Sen. John McCain was first elected to represent Arizona in the U.S. House of Representatives in 1982.  He served two terms in the House before being elected to the Senate in 1985.  He was re-elected to a third Senate term in November 1998 with nearly 70 percent of the vote.

In the Senate Commerce Committee, McCain concentrates on telecommunications and aviation issues, stressing the need to promote competition and government deregulation in the industries that are important to economic growth.

McCain has been an outspoken advocate for the reform of government institutions, and he has fought to change a campaign finance system that he says favors the interests of a special few over the needs of the majority.

He has waged a campaign against pork barrel spending, fighting for 10 years to pass a line item veto.  He has been a persistent proponent of lower taxes, deregulation and free trade. McCain is a booming voice for a strong national defense, and for sound foreign policy and is considered one of the leading defenders of the rights of Native Americans.

McCain has received numerous awards from taxpayer and foreign policy organizations for his distinguished public service and conservative leadership. In 1997, he was named one of the "25 Most Influential People in America" by Time magazine.

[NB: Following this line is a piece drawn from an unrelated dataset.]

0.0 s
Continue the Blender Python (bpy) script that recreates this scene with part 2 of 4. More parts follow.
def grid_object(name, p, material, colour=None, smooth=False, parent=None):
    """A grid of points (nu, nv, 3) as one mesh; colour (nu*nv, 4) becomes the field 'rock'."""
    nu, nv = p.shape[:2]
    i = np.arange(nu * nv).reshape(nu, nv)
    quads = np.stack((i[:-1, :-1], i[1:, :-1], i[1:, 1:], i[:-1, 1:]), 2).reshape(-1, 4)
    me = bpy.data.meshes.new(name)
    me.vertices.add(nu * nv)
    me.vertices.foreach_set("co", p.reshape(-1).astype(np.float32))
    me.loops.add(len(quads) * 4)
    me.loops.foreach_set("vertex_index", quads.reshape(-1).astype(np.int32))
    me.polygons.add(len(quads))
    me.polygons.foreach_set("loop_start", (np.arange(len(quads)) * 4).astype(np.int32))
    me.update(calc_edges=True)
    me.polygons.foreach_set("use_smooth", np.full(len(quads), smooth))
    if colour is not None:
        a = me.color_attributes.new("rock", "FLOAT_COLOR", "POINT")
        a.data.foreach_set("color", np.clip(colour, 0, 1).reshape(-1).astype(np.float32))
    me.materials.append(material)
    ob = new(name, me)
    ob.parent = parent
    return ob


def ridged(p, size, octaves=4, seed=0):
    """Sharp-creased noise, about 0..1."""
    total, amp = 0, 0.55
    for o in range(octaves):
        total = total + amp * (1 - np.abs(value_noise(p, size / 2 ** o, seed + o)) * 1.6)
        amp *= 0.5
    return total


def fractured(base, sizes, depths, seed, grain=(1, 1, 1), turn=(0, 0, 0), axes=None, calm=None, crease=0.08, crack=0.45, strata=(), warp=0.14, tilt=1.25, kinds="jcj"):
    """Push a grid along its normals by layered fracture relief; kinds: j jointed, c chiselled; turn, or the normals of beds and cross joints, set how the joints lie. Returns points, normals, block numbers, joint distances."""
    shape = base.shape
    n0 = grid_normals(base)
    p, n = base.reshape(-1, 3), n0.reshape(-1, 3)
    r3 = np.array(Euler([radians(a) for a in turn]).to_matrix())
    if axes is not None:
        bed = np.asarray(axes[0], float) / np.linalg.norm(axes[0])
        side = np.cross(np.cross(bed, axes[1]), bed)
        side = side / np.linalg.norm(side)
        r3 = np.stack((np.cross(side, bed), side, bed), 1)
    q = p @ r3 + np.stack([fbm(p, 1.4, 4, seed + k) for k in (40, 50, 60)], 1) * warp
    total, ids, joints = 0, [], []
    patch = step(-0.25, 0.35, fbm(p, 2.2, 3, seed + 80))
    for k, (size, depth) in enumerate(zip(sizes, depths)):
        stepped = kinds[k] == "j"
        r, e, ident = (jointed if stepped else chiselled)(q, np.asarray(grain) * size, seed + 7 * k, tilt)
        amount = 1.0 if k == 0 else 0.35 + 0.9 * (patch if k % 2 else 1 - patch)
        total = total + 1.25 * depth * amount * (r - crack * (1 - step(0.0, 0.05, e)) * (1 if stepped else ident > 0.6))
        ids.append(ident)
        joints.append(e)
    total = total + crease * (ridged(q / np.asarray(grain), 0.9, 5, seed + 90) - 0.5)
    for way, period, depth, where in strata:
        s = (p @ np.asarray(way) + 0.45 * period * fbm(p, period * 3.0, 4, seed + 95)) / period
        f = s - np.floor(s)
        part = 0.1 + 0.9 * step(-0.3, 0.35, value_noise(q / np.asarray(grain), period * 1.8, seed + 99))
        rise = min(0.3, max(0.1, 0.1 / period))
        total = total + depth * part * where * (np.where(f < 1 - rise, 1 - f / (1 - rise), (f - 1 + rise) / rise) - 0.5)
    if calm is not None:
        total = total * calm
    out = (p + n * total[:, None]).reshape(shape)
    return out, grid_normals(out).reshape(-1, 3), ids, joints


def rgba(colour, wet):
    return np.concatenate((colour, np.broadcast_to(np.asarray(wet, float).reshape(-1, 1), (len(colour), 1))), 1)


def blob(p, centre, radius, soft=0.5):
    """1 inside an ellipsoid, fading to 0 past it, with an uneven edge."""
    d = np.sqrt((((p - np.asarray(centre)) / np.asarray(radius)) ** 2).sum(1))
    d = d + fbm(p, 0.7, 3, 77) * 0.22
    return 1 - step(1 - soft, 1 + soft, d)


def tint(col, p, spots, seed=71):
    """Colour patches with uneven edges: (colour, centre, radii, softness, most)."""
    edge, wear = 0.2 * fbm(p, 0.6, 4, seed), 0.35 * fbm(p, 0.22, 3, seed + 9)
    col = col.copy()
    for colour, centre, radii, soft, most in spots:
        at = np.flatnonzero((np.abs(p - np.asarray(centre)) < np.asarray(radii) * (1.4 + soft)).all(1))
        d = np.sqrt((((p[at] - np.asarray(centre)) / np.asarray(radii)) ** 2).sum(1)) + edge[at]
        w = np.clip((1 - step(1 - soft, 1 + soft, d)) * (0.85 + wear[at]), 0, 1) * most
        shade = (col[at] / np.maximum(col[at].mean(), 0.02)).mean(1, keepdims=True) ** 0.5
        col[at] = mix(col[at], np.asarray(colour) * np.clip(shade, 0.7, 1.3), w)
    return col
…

McCain retired from the Navy as a Captain in 1981 after 22 years as a naval aviator.  In 1967, he was shot down over Vietnam and held as a prisoner-of-war in Hanoi for five and a half years, much of it in solitary confinement.  McCain's naval honors include the Silver Star, Bronze Star, Legion of Merit, Purple Heart and Distinguished Flying Cross.

McCain tells what he learned about life and honor from his father and grandfather, both four-star admirals in the U.S. Navy, in his best-selling family memoir, Faith of My Fathers. The book, detailing McCain's early life and military career, spent 24 weeks on The New York Times best sellers list.

McCain was born in the Panama Canal Zone in 1936. He graduated from the United States Naval Academy in 1958.  He and his wife Cinfy have seven children and four grandchildren.